Chapter 3 talks about the struggle inside the author himself. It was about his childhood spent in Qingdao in China (p.48).
- it was undeniable that presently Japan’s economic expansion in Asia and other countries contained elements of economic aggression and caused the destruction of local national industries. (p.61).
Chapter 4: the author holds the view that from 1945 to 1984, an important qualitative transformation had occurred (p.63). The change was that Japan had become one of the world’s leading economic powers, into a state of conflict and contradiction with the third world, especially with Asia (p.64).
- Japan should internationally abide by pacifism, and domestically it should build a democratic society to share the resources.
- using an opinion survey from 1930s to 1980s, the author noted in the 1958 there was a change which he called it the period of economism (p.67). It showed how deeply the desire for comfortable life had penetrated into our psyche (p.71).
- he believes that unrestrained self-indulgence would result in highly perilous state of affair (p.73). To put economic consideration before all else had three problems. It destroys relation between human and nature, it destroyed relation between human, and it created contraction between Japan and Asian countries (p.74).
Chapter 5 is about the danger of moving toward a controlled society. The discussion was about the book 1984 by George Orwell (p.79). He also used the Seventh Physical Training School in Romania to highlight the control of the country by a government (p.82).
- in Japan there was growing grounds for concern that strong feeling of nationalism might merge again in the 1980s, especially since he LDP overwhelming victory in elections (p.85).
- the book suggests ways to overcome the trend toward a controlled society: regulated administration shifting to dispersed, self-management type of socialist administration; and to change mass production into small scale production, from private automobile to public transport etc. (p.102).
Chapter 6 talks about youth. Now youth had lost all interest in correctness and wisdom and had become enslaved by gentleness. To adults, young people were no longer hostile being. Adults merely worried about their delinquency, their suicide and their neuroses (p.120).

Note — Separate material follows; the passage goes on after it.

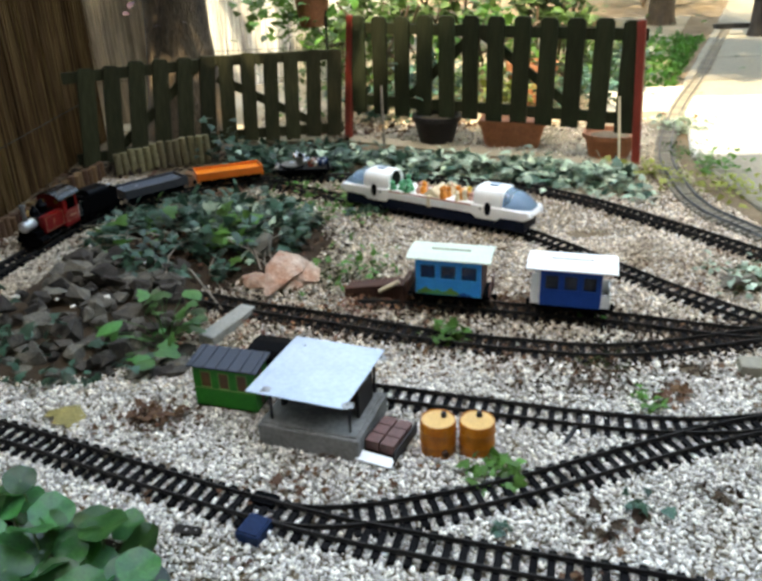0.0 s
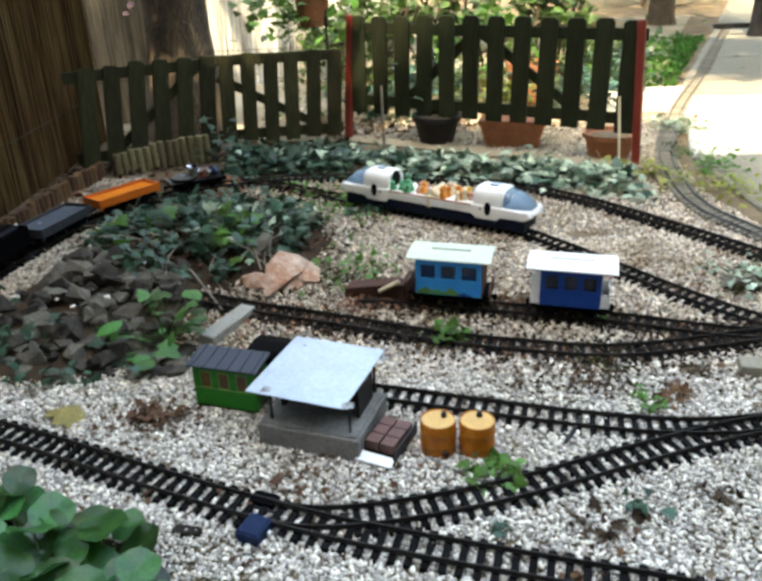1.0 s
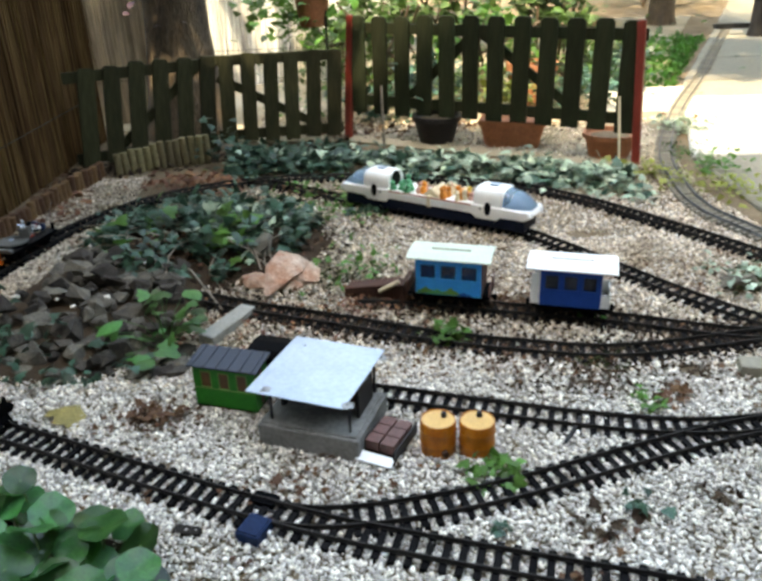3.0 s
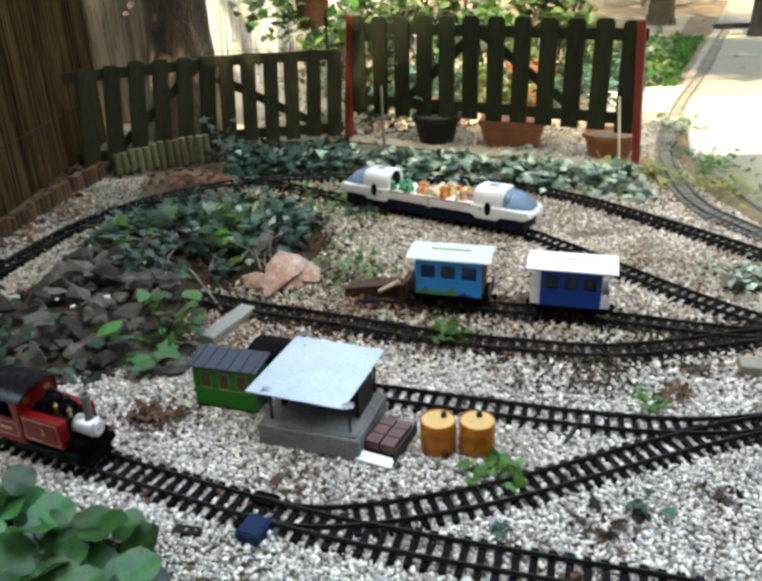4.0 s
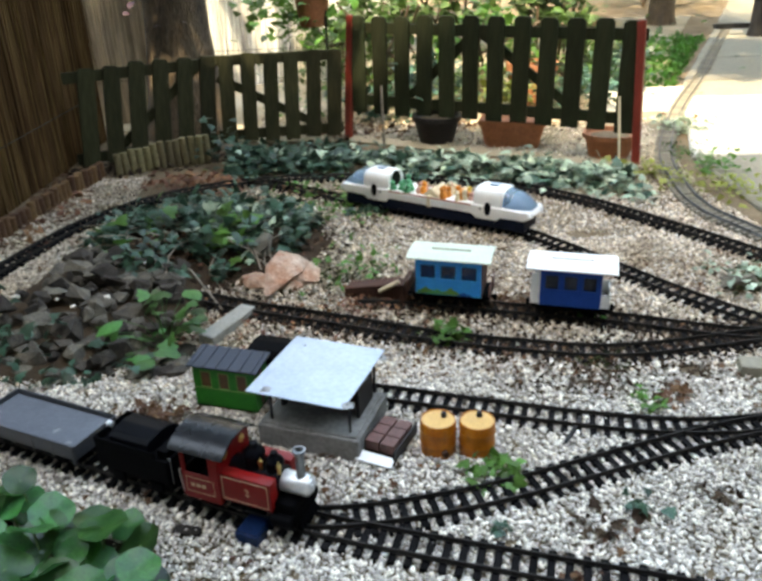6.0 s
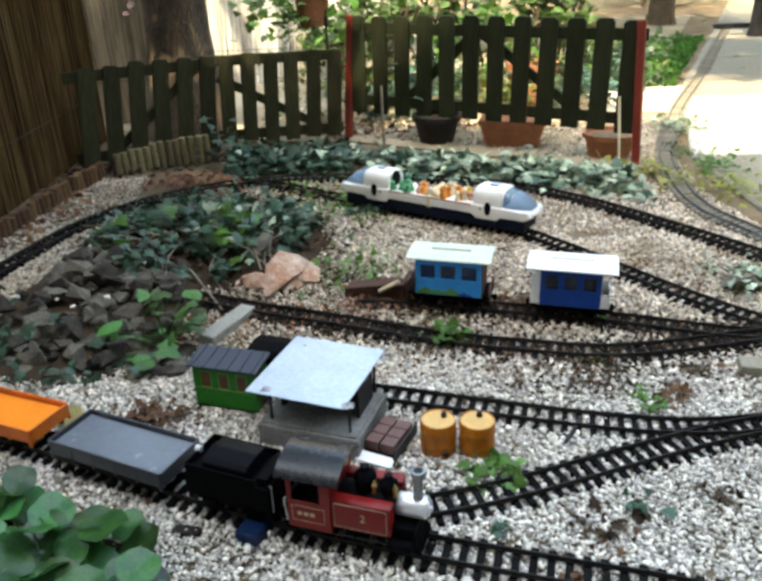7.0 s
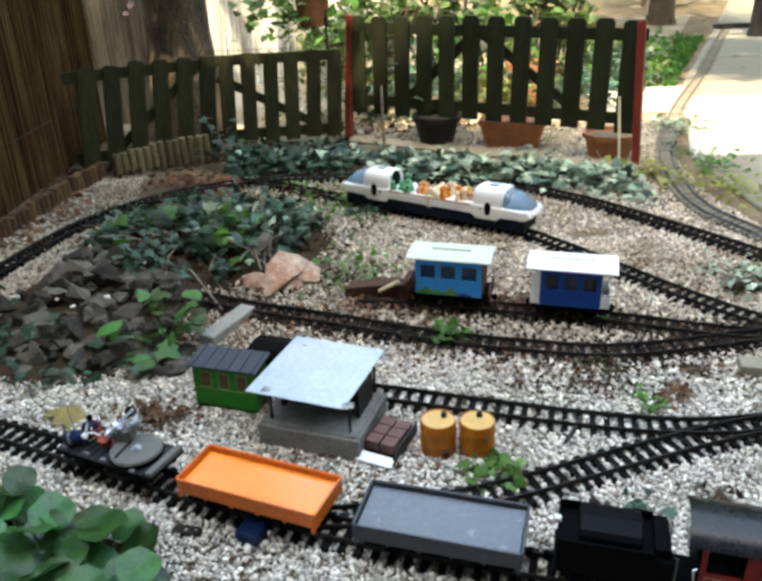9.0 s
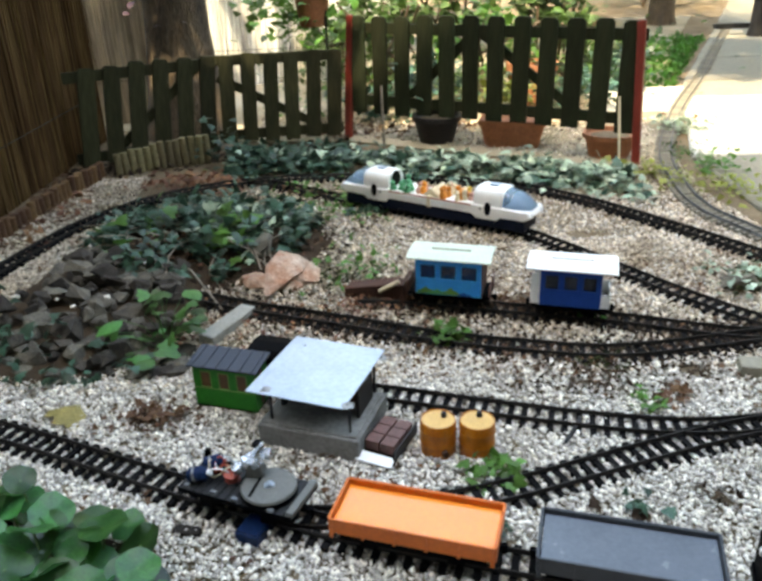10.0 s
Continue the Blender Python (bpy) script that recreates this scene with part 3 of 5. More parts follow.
    for k in (-1, 1):
        part("handrail", rope([(-0.208, k * 0.043, 0.034), (-0.212, k * 0.043, 0.075), (-0.208, k * 0.043, 0.078)], 0.0013), "silver", e)
    for x in (-0.165, -0.105):
        wheelset(e, x, 0.019)
    wheelset(e, -0.030, 0.0125)
    return e


def tender():
    e = empty("tender", Matrix(), "black toy coal tender with a rounded load", "tender", "wagons of the moving train")
    half = 0.075
    part("tank_body", box(-half, half, -0.042, 0.042, 0.032, 0.078, 0.002), "black_plastic", e)
    b = bmesh.new()
    for s in (-1, 1):
        box(-half + 0.002, half * 0.7, s * 0.0405 - 0.0015, s * 0.0405 + 0.0015, 0.078, 0.090, 0.0006, b)
    box(-half, -half + 0.003, -0.042, 0.042, 0.078, 0.090, 0.0006, b)
    part("coping", b, "black_plastic", e)
    prof = [(-0.036, 0.078), (-0.034, 0.094), (-0.026, 0.101), (0, 0.104), (0.026, 0.101), (0.034, 0.094), (0.036, 0.078)]
    part("load_cover", prism(prof, 0.082, bevel=0.0015), "black_gloss", e, "glossy rounded black cover", m=pose(-0.006, 0, 0, 0, 0, 90))
    part("toolbox", box(half - 0.024, half - 0.004, -0.034, 0.034, 0.078, 0.092, 0.002), "black_plastic", e)
    part("lamp", tube((-half - 0.006, 0, 0.088), (-half + 0.004, 0, 0.088), 0.006, seg=12, bevel=0.001), "silver", e, "small silver rear lamp")
    for k in (-1, 1):
        part("handrail", rope([(half + 0.004, k * 0.036, 0.034), (half + 0.004, k * 0.036, 0.082), (half, k * 0.036, 0.084)], 0.0012), "steel", e)
        part("buffer_beam", box(k * half - 0.003, k * half + 0.003, -0.04, 0.04, 0.02, 0.034, 0.001), "black_plastic", e)
    chassis(e, half - 0.008)
    for x in (-0.04, 0.04):
        wheelset(e, x)
    return e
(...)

Chapter 7 talks about the 19 April incident that happened in Korea in 1960 to overthrow President Syngman Rhee for democracy, and the 15 June incident of Security Treaty struggle happened in Japan at the same year. He asked why the 19 April incident had been passed on and survived to the present day while the 15 June had not survived (p.129).
Chapter 8 was about the Minamata incident (p.136). Later the chapter digresses to talk about schools in Japan. In Japan, the gap between schools in terms of status had reached an alarming level. High schools were considered superior to vocational high school. In higher education, there was hierarchical gap between ‘first rate’, ‘second rate’ and ‘third rate’ universities (p.150).
- in the concluding remark, the author us a story to end the discussion. He read this story in a book of German Gestalt psychology during his student years (p.163). He suggests that Japanese could be in danger again and fell into the ‘lake’ mentioned in the story book (p.167).